The leadership lesson I learned on tour: Avoiding conflict can create even more conflict

When I wrote my play and decided to tour it, I hadn’t quite considered that I would have to lead a team. Touring a play is one of those experiences that looks glamorous from the outside and feels like organised chaos on the inside. 

It’s a privilege and a joy to get to take a work (especially one of your own) to new audiences, and new spaces. But it’s also a lot of fast moving, a lot of decisions, a lot of logistics, and doing it all with a group of very dedicated and very tired humans.

As with any team, but perhaps especially a team of supremely talented, passionate and articulate women, my touring team had moments of conflict. And I think this is actually a really great thing. I hired these capable, opinionated women to tell me what I needed to hear, not just what I wanted to hear. The creative process is also subjective - meaning we had differing opinions, but every one of those points of view could be right.

There were moments when my team disagreed and they looked to me for a decision. And instead of feeling calm, capable, and in control, I wanted to bury my face in the theatre curtains.

If you’re someone who tends towards people-pleasing (like me!) it’s easy to fall into the trap that leadership means making everyone happy. 

When the team needed leadership, I hesitated. I left things open-ended. I avoided saying the direct thing because I did not want to be seen as demanding or difficult. I thought I was protecting the team from stress. 

But what I learned was that avoiding conflict does not keep the peace. It often creates more tension.

What I learned is that people can cope with a clear decision, even when it’s not their favourite one. What they cannot cope with is feeling like no one is steering.

Without a clear leader, role definition becomes murky. Team members don’t know where to ask their questions. The load falls to others’ shoulders.

It’s worth mentioning that avoiding direct conflict can also create the passive kind.

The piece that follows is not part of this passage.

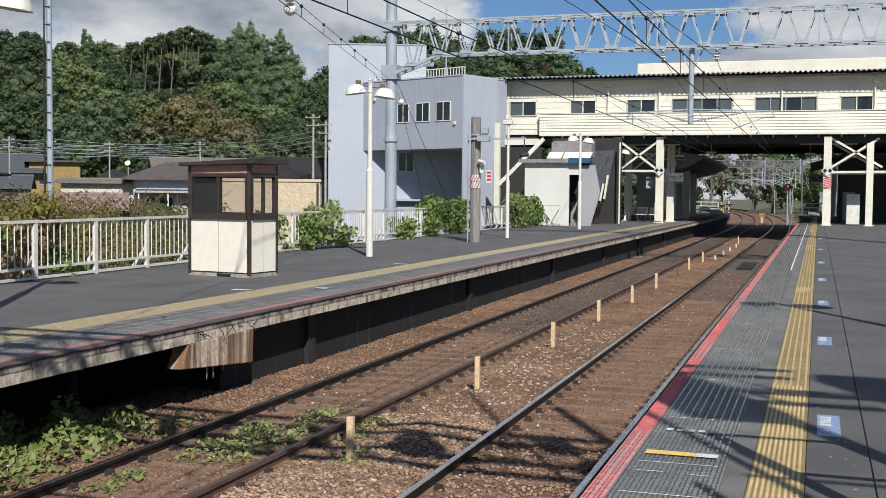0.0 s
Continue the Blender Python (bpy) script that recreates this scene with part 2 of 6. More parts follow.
M_BLUESTK = mat("pale_blue_sticker", (0.24, 0.33, 0.50), (0.17, 0.25, 0.40), 9, 0.5, rand=0.12)
M_CREAM = mat("cream_painted_steel", (0.73, 0.70, 0.585), (0.65, 0.62, 0.515), 0.8, 0.5, fine=12, grime=0.12, bump=0.04)
M_WHITEWALL = mat("white_painted_wall", (0.63, 0.63, 0.58), (0.58, 0.58, 0.53), 0.7, 0.6, fine=14, grime=0.04, bump=0.02)
M_BLDG = mat("pale_blue_grey_panel", (0.40, 0.432, 0.488), (0.37, 0.402, 0.458), 0.4, 0.55, fine=10, grime=0.06, bump=0.03)
# M_BLDG's cladding again, toned down for the face turned from the sun
M_BLDG2 = mat("mid_grey_panel", (0.355, 0.383, 0.445), (0.32, 0.347, 0.405), 0.4, 0.55, fine=10, grime=0.06, bump=0.03)
M_GALV = mat("galvanised_steel", (0.38, 0.425, 0.465), (0.31, 0.35, 0.385), 1.2, 0.5, 0.15, fine=30, grime=0.08, bump=0.02)
M_POST = mat("cream_post_paint", (0.70, 0.685, 0.62), (0.61, 0.595, 0.53), 1.5, 0.5, fine=20, grime=0.08, bump=0.02)
M_FLECK = mat("pale_grit", (0.34, 0.33, 0.31), (0.22, 0.215, 0.20), 5, 0.8)
M_TRUSS = mat("weathered_galvanised_lattice", (0.43, 0.47, 0.50), (0.30, 0.335, 0.36), 3, 0.55, 0.15, fine=30, grime=0.25, bump=0.05)
M_ROOFG = mat("grey_roof_sheet", (0.33, 0.33, 0.33), (0.22, 0.22, 0.22), 0.6, 0.6, fine=9)
M_BROWN = mat("dark_brown_aluminium", (0.075, 0.055, 0.048), (0.048, 0.037, 0.033), 4, 0.4, 0.3)
M_PANEL = mat("ivory_booth_panel", (0.82, 0.77, 0.66), (0.78, 0.73, 0.61), 1.2, 0.5, fine=6, grime=0.05, bump=0.04)
M_DARK = mat("black_void_paint", (0.012, 0.012, 0.012), (0.008, 0.008, 0.008), 3, 0.8)
M_WIRE = mat("dark_cable", (0.025, 0.025, 0.026), (0.018, 0.018, 0.018), 3, 0.6)
M_LAMPW = mat("white_enamel", (0.76, 0.745, 0.675), (0.63, 0.615, 0.555), 3, 0.35, fine=20, grime=0.12)
M_WOODPOLE = mat("old_timber_pole", (0.31, 0.29, 0.262), (0.14, 0.128, 0.115), 2, 0.85, stretch=(6, 6, 0.4))
M_CONPOLE = mat("concrete_pole", (0.42, 0.40, 0.36), (0.30, 0.29, 0.26), 2, 0.8)
M_STAKE = mat("ochre_marker_post", (0.74, 0.55, 0.34), (0.60, 0.43, 0.25), 6, 0.7)
M_GLASSD = glass("dark_window_glass", (0.02, 0.025, 0.03), 0.04, 1.0)
M_GLASSB = glass("grey_green_window_glass", (0.075, 0.09, 0.092), 0.05, 1.0)
M_GLASSC = glass("clear_window_glass", (0.05, 0.06, 0.06), 0.02, 0.10)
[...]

The kind that lives in side conversations, eye contact, people quietly checking out. Nobody is shouting, but everyone is tense. And that tension leaks into the work.

And so, as I get older and more experienced, I am stepping into my space. I am trying to be more assertive, and more decisive. 

It’s not that I’m letting go of the side of me that deeply cares about others, because I do believe that my empathy is my super power, and that emotional intelligence is just as critical as assertiveness to a good leader.

It’s more that I’ve realised that being ‘nice’ isn’t always being kind. And pleasing people is not the same as leading people.